Publicado originalmente no Facebook em 12 de fevereiro de 2016.

Estudei em escola pública até a antiga sétima série. Fiz a primeira série, e parte da segunda, na escola Mascarenhas em Paulínia, que fica perto do rio Atibaia. É irônico constatar, só agora, que a sala da primeira série era a última do prédio, lá no fundão, sobre um barranco.

Entre dois blocos de salas havia um corredor a céu aberto que descia para um porão, onde funcionava uma cantina improvisada. A merenda era de graça e, mesmo assim, havia fila de crianças para comprar doces na hora do recreio.

Eu apreciava a sopa de macarrão com caldo de feijão, a polenta, o arroz temperado e o cachorro quente. Mas Cacilda, eu queria me sentir gente também, comprando um doce na cantina. Um dia pedi uns trocados para minha mãe.

O sinal tocou e fui correndo para a cantina. Porém, a fila já estava grande demais e andava muito devagar. Minha ansiedade foi aumentando enquanto via outras crianças brincando após terem saciado a fome. Quando chegou a minha vez de ser atendido fiquei indeciso, até que escolhi um pacote de pipocas doces.

Você já abriu um pacote de pipocas doces?

Eu não sabia como abrir aquilo. Tinha apenas sete anos. O plástico rosa era resistente demais. Peguei em duas abas salientes e creio que fiz força demais, pois o pacote não abriu: ele estourou. POW!

As pipocas foram voando, em câmera lenta, para o alto. Enquanto isso, pescoços se viravam para que os olhos de seus pequenos donos pudessem ver o que tinha acontecido.

Quando as primeiras pipocas atingiram o cimentado áspero daquele corredor, feito cartuchos de balas deflagradas, os primeiros dedos indicadores foram apontados na minha direção.

Preparar, apontar, fogo!

Quando me ajoelhei para pegar algumas pipocas que caíram por perto, as gargalhadas começaram a ecoar dentro da minha mente, feito rajadas de metralhadoras num filme de Sergio Leone.

O sinal tocou de novo. Tínhamos que voltar para a sala de aula. Eu havia perdido meu recreio tentando comprar um pacote de pipocas doces que estourou em minhas mãos. Lembro de ter saboreado dois ou três grãos. Na verdade não teve gosto de nada, pois estava tentando engolir a minha vergonha.

Se fiquei traumatizado? Claro que não. Adoro pipocas doces, mas detesto filas. Quando vou ao shopping com a família, vejo filas de pessoas para comprar sorvete no quiosque do Méqui Donalson. Não consigo entender aquilo - prefiro a sorveteria do lado, quase sempre vazia.

Queria poder extrair uma lição prática de tal episódio na época, mas somente muitos anos depois pude compreender que, se a gente se planejar, consegue evitar o desperdício de tempo, estudando alternativas viáveis.

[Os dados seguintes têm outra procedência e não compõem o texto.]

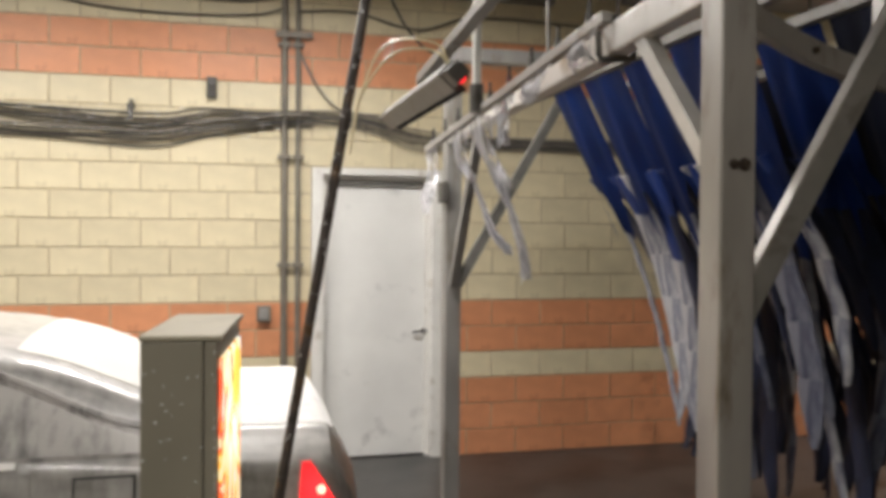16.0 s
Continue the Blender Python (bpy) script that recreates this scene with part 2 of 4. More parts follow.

Minha mãe já sabia disso, embora nunca tenha me dito nada. No dia seguinte do estouro do pacote da pipoca, ela me fez um misto quente com pão prensado em formas piramidais, e embrulhou na minha mochila.

Quando saquei aquela iguaria na hora do lanche, a criançada que riu de mim no dia anterior me rodeou, pedindo para experimentar um pedacinho daquele sanduíche, que acabou rapidinho.